Sanity Checking with the pid Provider

Mon 28 January 2013 by Mike Zeller

I am not crazy right?

It has been a while since I posted an entry, so I thought I would type up a short post on some fun with the DTrace pid Provider. I was recently working with stud on SmartOS and I wanted to send the logs off to the syslog facility local4. So I setup /etc/syslog.conf to say

local4.* /var/log/stud.log

Then I simply ran svcadm restart system-log and fired up stud. Running tail -f /var/log/stud.log seemed to reveal that nothing was being logged. My first thought was that I did not end the file with a new line. Checking the config again I made sure that I had the new line at the end. (Older syslog on unix cares about formatting).

My second thought was lets fire up dtrace and see if the application is actually logging anything to syslog. I figured the application was calling a function in libc to log data out. To look for the probe name I ran dtrace -ln 'pid$target::*log*:' -p <pid> and sure enough there were two interesting probes to look at, syslog and openlog. Looking into the syslog:entry probe I wanted to know what the arguments were so that I could gather some data. The online documentation for syslog says Function: void syslog (int facility_priority, char *format, ...). So arg0 will allow me to check the priority and arg1 will let me see what the message logged is. If there is any activity at all for that matter.

Checking facility priority:

root@server:~# dtrace -n 'pid$target::syslog:entry {printf("Priority: %d with message: %s", arg0, copyinstr(arg1))}' -p 75576
dtrace: description 'pid$target::syslog:entry ' matched 1 probe
CPU     ID                    FUNCTION:NAME
  6  78675                     syslog:entry Priority: 3 with message: {%s} Connection closed (in data)

Great, so according to dtrace stud is indeed producing syslog messages and is sending them to priority number 3. According to syslog.h a priority of 3 is err. Double checking my syslog.conf file I am looking for * so I changed it to be err.

local4.err /var/log/stud.log

Now that I have the right priority I am still not getting any log data in /var/log/stud.log.

DTrace has verified that logs are being generated and that they are going to priority 3, but I don't know if the facility is correct. I still have the other probe (openlog:entry) to look into. The documentation says Function: void openlog (const char *ident, int option, int facility). This is exactly what I need, arg2 will tell me what facility the application is actually attaching itself to. This is a little bit more tricky because it appears the application will only call this function when its first starting up. So I couldn't pass in the pid this time. Instead I used dtrace's "-c" option to pass in a command which will grab the pid and stick it in $target.

Checking the facility:

root@server:/var/log# dtrace -n 'pid$target::openlog:entry {trace(arg2)}' -c "/opt/local/bin/stud --config=/opt/local/etc/stud.conf"
dtrace: description 'pid$target::openlog:entry ' matched 1 probe
prctl: 30062: cannot control: process is traced: Device busy
{bind-socket}: Address already in use
dtrace: pid 30062 has exited
CPU     ID                    FUNCTION:NAME
 11  67108                    openlog:entry                 0
 11  67108                    openlog:entry               160

Stud is attaching to facility 160. However syslog.h in illumos defines facilities as bit shifted int's. Looking at local4 it is defined as (20<<3). I can't really shift bits in my head that easily so a simple python one liner will tell us if the int matches up with int in the header file.

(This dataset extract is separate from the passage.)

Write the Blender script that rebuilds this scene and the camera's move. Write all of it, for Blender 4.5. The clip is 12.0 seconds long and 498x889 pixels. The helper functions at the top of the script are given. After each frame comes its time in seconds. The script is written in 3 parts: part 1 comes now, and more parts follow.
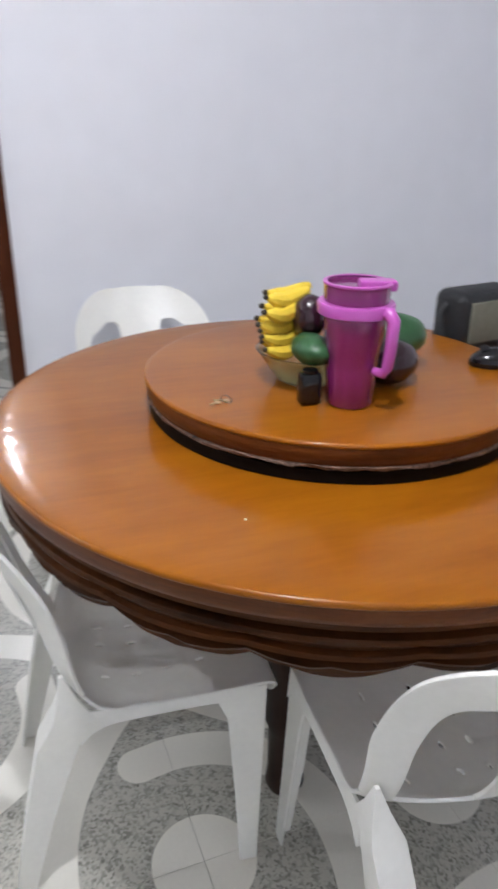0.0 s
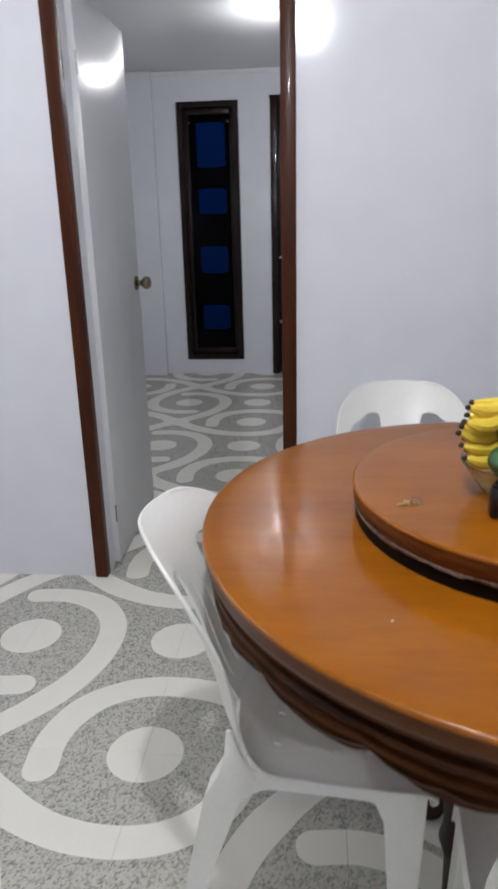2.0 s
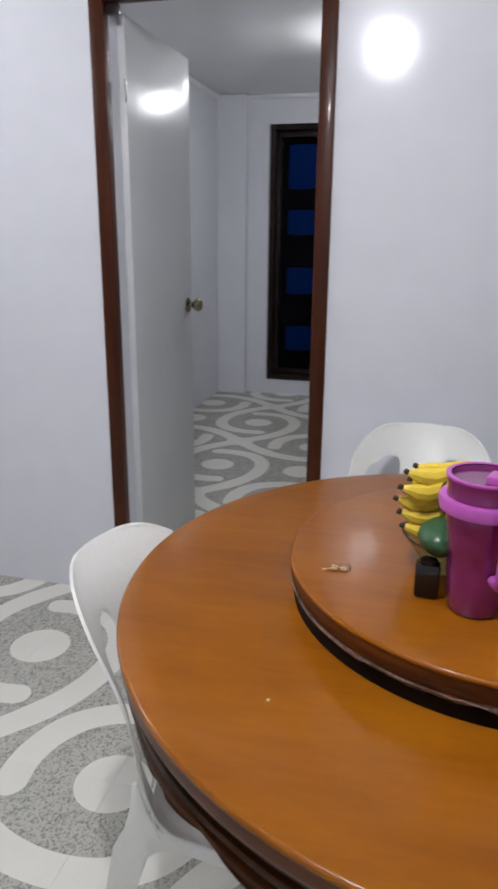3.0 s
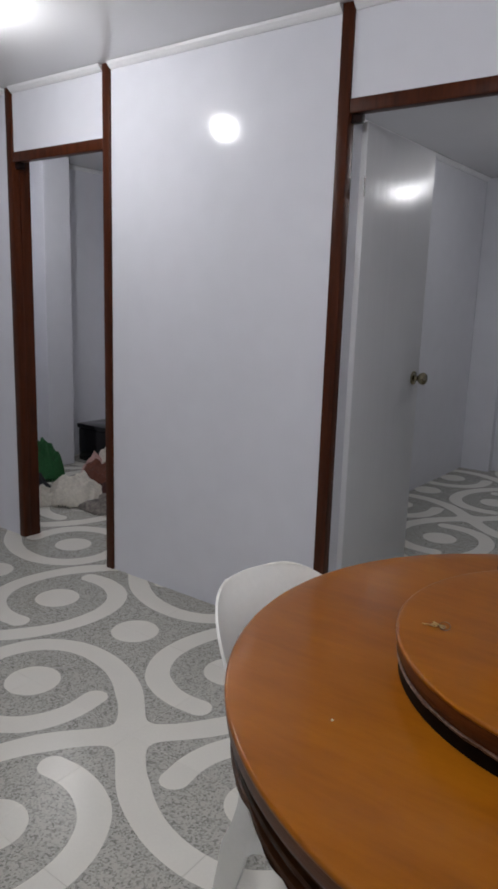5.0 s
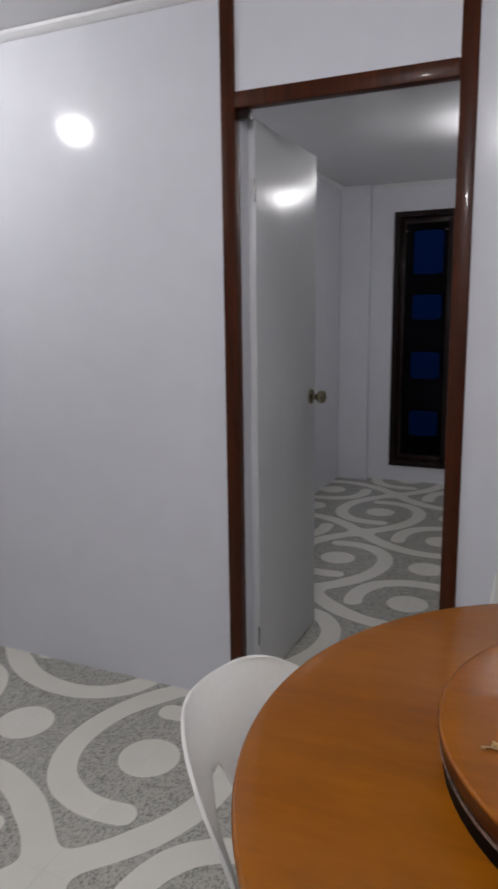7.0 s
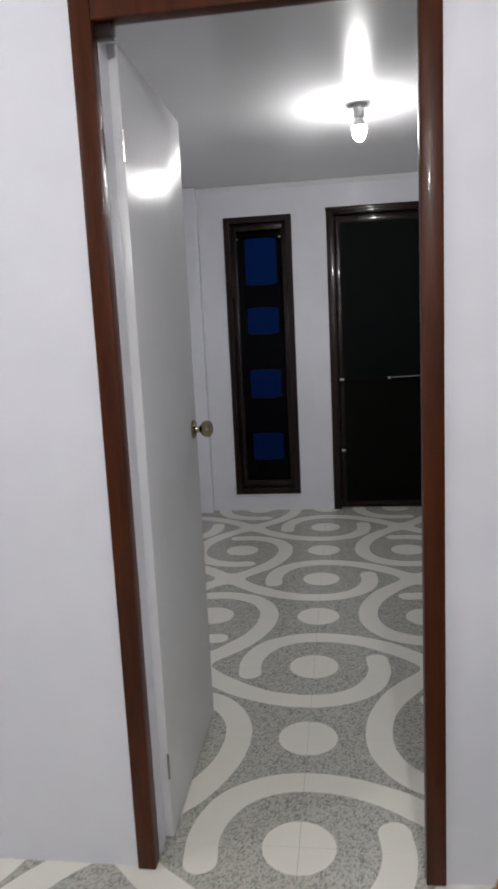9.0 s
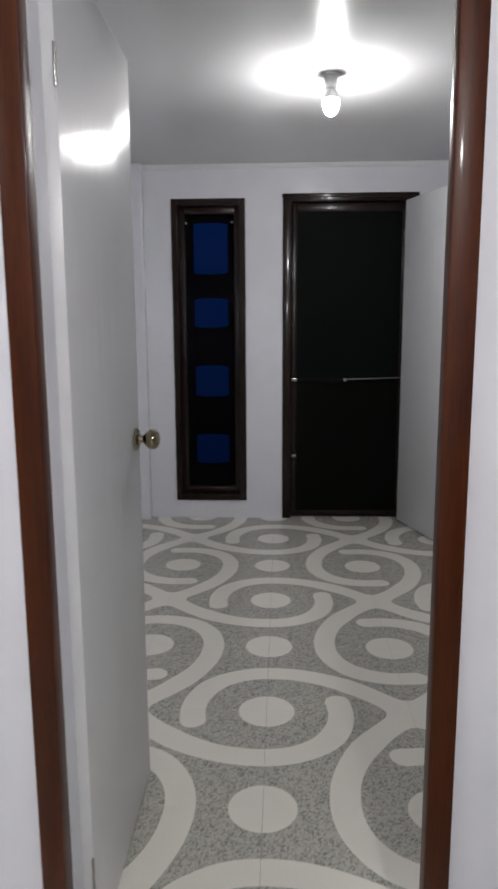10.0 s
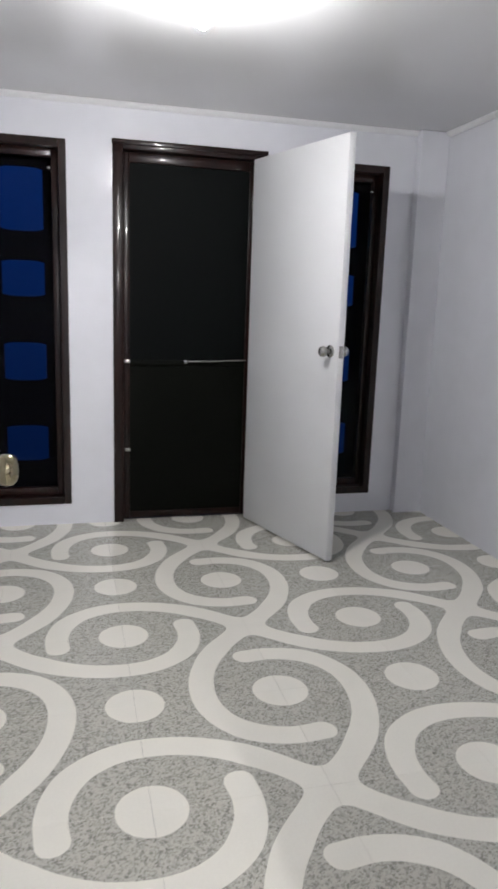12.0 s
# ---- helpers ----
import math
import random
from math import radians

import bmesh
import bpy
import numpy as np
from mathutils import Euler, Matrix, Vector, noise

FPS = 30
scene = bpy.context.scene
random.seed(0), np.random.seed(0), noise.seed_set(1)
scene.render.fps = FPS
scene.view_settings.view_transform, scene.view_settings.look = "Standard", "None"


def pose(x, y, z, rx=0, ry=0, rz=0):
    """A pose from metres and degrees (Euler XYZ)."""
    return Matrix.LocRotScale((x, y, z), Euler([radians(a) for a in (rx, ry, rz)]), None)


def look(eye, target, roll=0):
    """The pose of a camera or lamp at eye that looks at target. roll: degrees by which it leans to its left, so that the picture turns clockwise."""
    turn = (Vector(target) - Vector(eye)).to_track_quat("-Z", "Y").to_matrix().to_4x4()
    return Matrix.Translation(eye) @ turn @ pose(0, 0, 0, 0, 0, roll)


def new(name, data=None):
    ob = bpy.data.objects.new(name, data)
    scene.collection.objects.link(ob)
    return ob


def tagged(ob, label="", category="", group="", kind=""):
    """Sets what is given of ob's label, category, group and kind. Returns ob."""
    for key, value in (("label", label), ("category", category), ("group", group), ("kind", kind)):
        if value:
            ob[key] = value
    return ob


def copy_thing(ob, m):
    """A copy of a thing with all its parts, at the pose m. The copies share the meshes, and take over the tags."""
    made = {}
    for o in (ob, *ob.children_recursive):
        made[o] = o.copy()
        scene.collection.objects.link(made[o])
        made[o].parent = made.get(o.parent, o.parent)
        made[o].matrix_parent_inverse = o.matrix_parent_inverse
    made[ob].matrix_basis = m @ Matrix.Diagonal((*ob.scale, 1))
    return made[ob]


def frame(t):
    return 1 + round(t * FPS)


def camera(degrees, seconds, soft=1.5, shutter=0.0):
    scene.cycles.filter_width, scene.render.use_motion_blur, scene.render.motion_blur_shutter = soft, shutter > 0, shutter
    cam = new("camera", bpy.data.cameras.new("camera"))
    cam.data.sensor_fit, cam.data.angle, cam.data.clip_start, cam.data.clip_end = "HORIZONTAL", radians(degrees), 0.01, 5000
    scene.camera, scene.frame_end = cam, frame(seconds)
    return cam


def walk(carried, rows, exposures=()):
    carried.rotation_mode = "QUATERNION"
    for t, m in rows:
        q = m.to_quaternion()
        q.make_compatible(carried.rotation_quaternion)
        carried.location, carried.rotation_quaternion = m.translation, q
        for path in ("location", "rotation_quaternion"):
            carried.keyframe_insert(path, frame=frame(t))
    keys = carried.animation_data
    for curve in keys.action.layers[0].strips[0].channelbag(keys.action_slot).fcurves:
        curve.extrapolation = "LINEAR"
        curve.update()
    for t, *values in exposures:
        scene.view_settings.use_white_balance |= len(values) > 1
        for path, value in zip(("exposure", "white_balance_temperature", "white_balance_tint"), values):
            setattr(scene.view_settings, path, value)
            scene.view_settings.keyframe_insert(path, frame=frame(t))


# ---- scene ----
cam = camera(39.0, 12.0, soft=2.9, shutter=0.5)

PATH = [
    (0, (0.246, -3.326, 1.246), (0.912, -1.634, 0.412), 1.2),
    (0.5, (0.342, -3.418, 1.283), (0.616, -1.61, 0.473), 0.3),
    (1, (0.371, -3.46, 1.294), (0.457, -1.613, 0.533), 1.1),
    (1.5, (0.371, -3.479, 1.309), (0.363, -1.589, 0.655), 0.5),
    (2, (0.428, -3.423, 1.297), (0.237, -1.531, 0.675), -1.4),
    (2.5, (0.546, -3.367, 1.328), (0.225, -1.469, 0.783), 2.3),
    (3, (0.691, -3.317, 1.332), (0.207, -1.465, 0.753), 0.5),
    (3.5, (0.845, -3.296, 1.335), (0.043, -1.539, 0.817), 2.5),
    (5.5, (0.956, -3.401, 1.359), (-0.226, -1.836, 0.966), 1.6),
    (6, (0.894, -3.364, 1.362), (-0.227, -1.751, 0.987), 1.6),
    (6.5, (0.727, -3.251, 1.336), (-0.292, -1.563, 1.003), -0.2),
    (7, (0.624, -3.189, 1.375), (-0.187, -1.398, 1.008), -0.7),
    (9, (0.148, -2.641, 1.336), (-0.124, -0.685, 1.018), -2.8),
    (9.5, (0.078, -2.448, 1.326), (-0.083, -0.483, 0.991), -1.0),
    (10, (0.049, -2.262, 1.332), (-0.043, -0.293, 0.994), -0.3),
    (10.5, (-0.06, -2.099, 1.323), (0.103, -0.135, 0.985), -0.2),
    (11, (-0.129, -1.95, 1.323), (0.162, -0.007, 0.949), -0.4),
    (11.5, (-0.157, -1.772, 1.312), (0.213, 0.155, 0.923), -0.5),
    (12, (-0.19, -1.621, 1.315), (0.301, 0.277, 0.919), 1.9),
]
walk(cam, [(t, look(eye, target, roll)) for t, eye, target, roll in PATH],
     [(0, 0.70, 6000, 10), (0.6, 0.47, 6050, 10), (1.5, 0.38, 6050, 10), (2.5, 0.34, 6050, 10), (3.5, 0.14, 6060, 10), (5.5, -0.44, 6200, 12), (7.0, -0.38, 6240, 12), (9.0, 0.36, 6330, 10), (10.0, 0.45, 6330, 10), (11.0, 0.62, 6330, 10), (11.5, 0.98, 6330, 10), (12.0, 1.38, 6330, 10)])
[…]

link@iria ~ % python -c "print 20<<3"

Success! Stud is indeed using local4 as its facility and it is using priority 3 (err) to send its logs to. DTrace was able to confirm that the application is defintly not the issue. I think having this kind of observability is a clear win for illumos over other platforms. Now I know the issue is not stud but has something to do with my syslog.conf. Knowing that syslog.conf is picky about things like new lines at the end of the file, it had to be something to do with formatting. Thinking back to other times when I edited syslog.conf I rememberd that syslog likes tab characters and not spaces between the facility.pritority and the log file. Changing my space to a tab and restarting system-log allowed the logs to start flooding in.